Arguments contre la réforme des retraites

En 2010, sous le quinquennat de Nicolas Sarkozy, je manifestais contre la réforme des retraites faisant passer l’âge minimum de départ de 60 ans à 62 ans. Cette manifestation avait lieu avec nombre de drapeaux du Parti Socialiste. Longtemps je me souviendrai de ce militant socialiste qui nous a affirmé clairement : « Si nous sommes élus en 2012, nous reviendrons sur cette réforme. » François Hollande a été élu. Dès 2012, son Premier ministre Jean-Marc Ayrault a annoncé que l’âge de 62 ans était entériné. En 2013, Marisol Touraine entérinait également l’augmentation du nombre de trimestres de cotisations. Cette trahison, qui est la raison principale du marasme de la gauche, a ouvert toutes les vannes du néo-capitalisme (terme que je préfère à « néo-libéralisme », qui introduit une composante culturelle et philosophique trop complexe) et une victoire massive des classes dominantes contre les classes populaires, entérinée elle aussi par la première puis la deuxième élection d’Emmanuel Macron. Aujourd’hui, ce président, par la voix de sa Première ministre Élisabeth Borne, propose le recul du départ de l’âge légal à 64, voire 65 ans. Comme la majeure partie des Français (les deux tiers, selon les sondages), je suis horrifié par cette mesure. J’essaie ici d’expliquer pourquoi.

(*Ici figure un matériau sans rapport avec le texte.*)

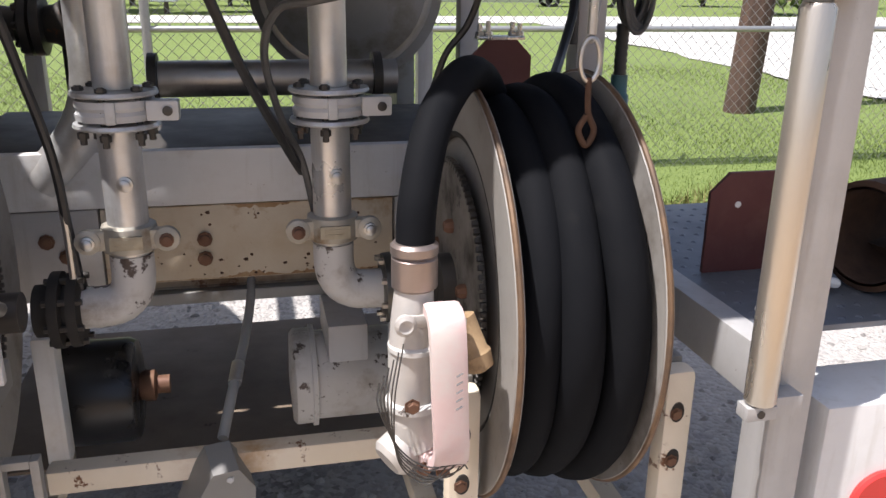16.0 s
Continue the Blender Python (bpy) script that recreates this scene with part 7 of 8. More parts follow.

1. C’est une terrible violence sociale. A 62 ans, 25 % des plus pauvres sont déjà morts. Contre 4 % des plus riches. Cela signifie qu’un report de l’âge de départ aura un impact d’une violence aiguë sur les personnes les plus pauvres. Le mardi 3 janvier, sur France Inter, il y a eu une sorte de moment de vérité lors du journal de 8 h : des ouvriers s’exprimaient sur cette réforme. Il le disait clairement : à 62 ans, beaucoup seraient déjà morts, ou en invalidité ; à 64 ans, il n’est même pas question de penser à une quelconque retraite. Pensez aux manutentionnaires, aux déménageurs, aux assistantes-maternelles. Même les professeurs le disent bien, alors même qu’ils ont une des plus grandes espérances de vie après la retraite parmi les actifs : à 62 ans, on n’y arrive plus. Qu’en sera-t-il donc pour les métiers pénibles et physiques ? La retraite à 64 ans, pour les ouvriers ou les employés dans des travaux pénibles, c’est la mort au travail. Une telle réforme des retraites est donc objectivement le meurtre de milliers de personnes.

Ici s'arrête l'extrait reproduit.